Eu nunca morei em Recife e confesso que estou totalmente por fora do imaginário local, mas foi fascinante ir descobrindo e conhecendo as maluquices apresentadas pelo filme. E mesmo com a distância causada pela imensidão do Brasil, ainda consegui achar tudo bastante crível, pois também temos várias lendas similares no sul do Brasil que rasgam o tempo e vivem na memória do povo até hoje.
Falando em memória, a história do filme também funciona muito bem como um retrato do imaginário brasileiro e do mundo.
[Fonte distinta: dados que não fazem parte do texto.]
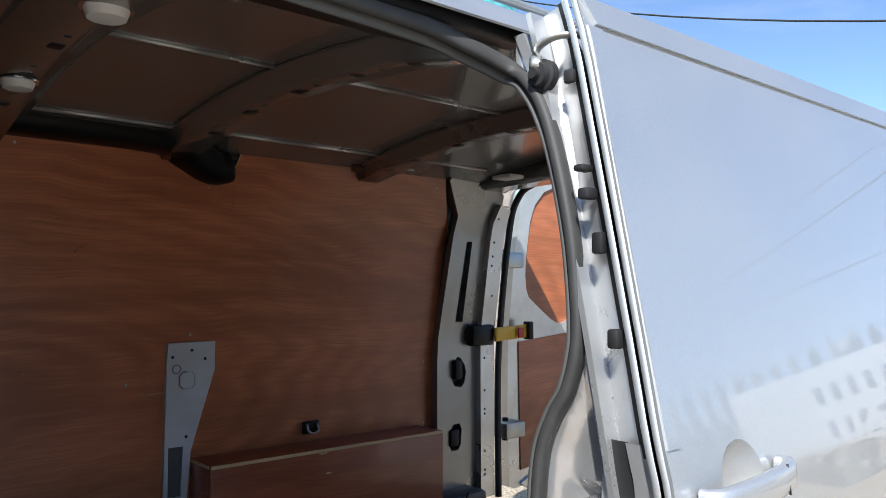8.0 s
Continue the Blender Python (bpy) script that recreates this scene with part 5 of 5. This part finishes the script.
def build_load_space():
    # floor liner with pressed grooves
    edge = [(-.87, 2.46), (.62, 2.46), (.80, 2.48), (.845, 2.53), (.845, 3.38), (.70, 3.40), (.70, 4.55), (.76, 4.60), (.76, 4.93), (-.76, 4.93), (-.80, 4.86), (-.87, 4.80)]
    floor = part("floor_liner", panel(edge, lambda u, v, o=0: (u, v, FLOOR + o), step=.25, depth=.03), LINER, VAN, "black textured plastic floor liner")
    bm = bmesh.new()
    for x, runs in ((-.76, ((2.68, 3.13),)), (-.60, ((2.47, 3.58), (3.65, 4.30))), (-.435, ((2.46, 3.58), (3.65, 4.56), (4.62, 4.86))), (-.084, ((2.46, 3.555), (3.61, 4.75))), (.075, ((2.455, 3.545), (3.60, 4.75))), (.38, ((2.52, 3.51), (3.56, 4.6))), (.54, ((2.55, 3.49), (3.54, 4.6))), (-.52, ((4.62, 4.82),))):
        for a, b in runs:
            rows = []
            for k in range(13):
                t = k / 12
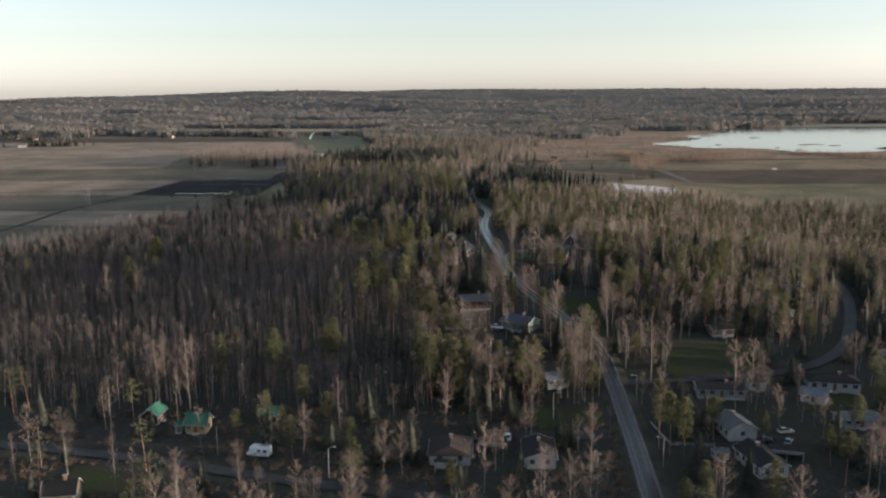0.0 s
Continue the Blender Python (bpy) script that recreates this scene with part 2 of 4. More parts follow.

Toda a narrativa do filme gira em torno de identidade e do poder da lembrança, incluindo até o divisivo desfecho, o que garante um alcance amplo para a história.
A história funciona de maneira universal acompanhando uma pessoa que está sendo perseguida após um conflito com um homem poderoso.
Assim como Ainda Estou Aqui, o filme retrata o impacto da ditadura militar na vida dos brasileiros, mas faz isso de forma diferente, mais ampla. Mesmo sem usar o pano de fundo do regime, a história funciona de maneira universal acompanhando uma pessoa que está sendo perseguida após um conflito com um homem poderoso.
Essa abordagem garante não só a tensão de um filme de espionagem para O Agente Secreto, mas uma narrativa capaz de garantir identificação. Afinal, todo mundo já perdeu alguém cedo demais e pensou como a vida seria diferente se essa pessoa estivesse presente além de memórias que se esvaziam com o tempo.
Esse caráter que mistura uma história cheia de emoção com uma construção bem feita pode ser a combinação que levou o longa-metragem a conquistar a atenção de tantos críticos mundo afora. E, além disso, a qualidade do filme também pode ser uma inspiração para que mais pessoas conheçam diferentes obras do cinema brasileiro, que já possui muitas pérolas de qualidade que não ganham tanta atenção do público.
O longa-metragem, no fim das contas, é a prova de que produções brasileiras vão muito além de comédias pastelão, mostrando o potencial do cinema nacional para criar obras que conversam com o nosso povo, mas também possuem qualidade internacional. Se o FSA existe para apoiar produções capazes de levar o audiovisual brasileiro a outro patamar, O Agente Secreto é exatamente o tipo de filme que justifica sua existência.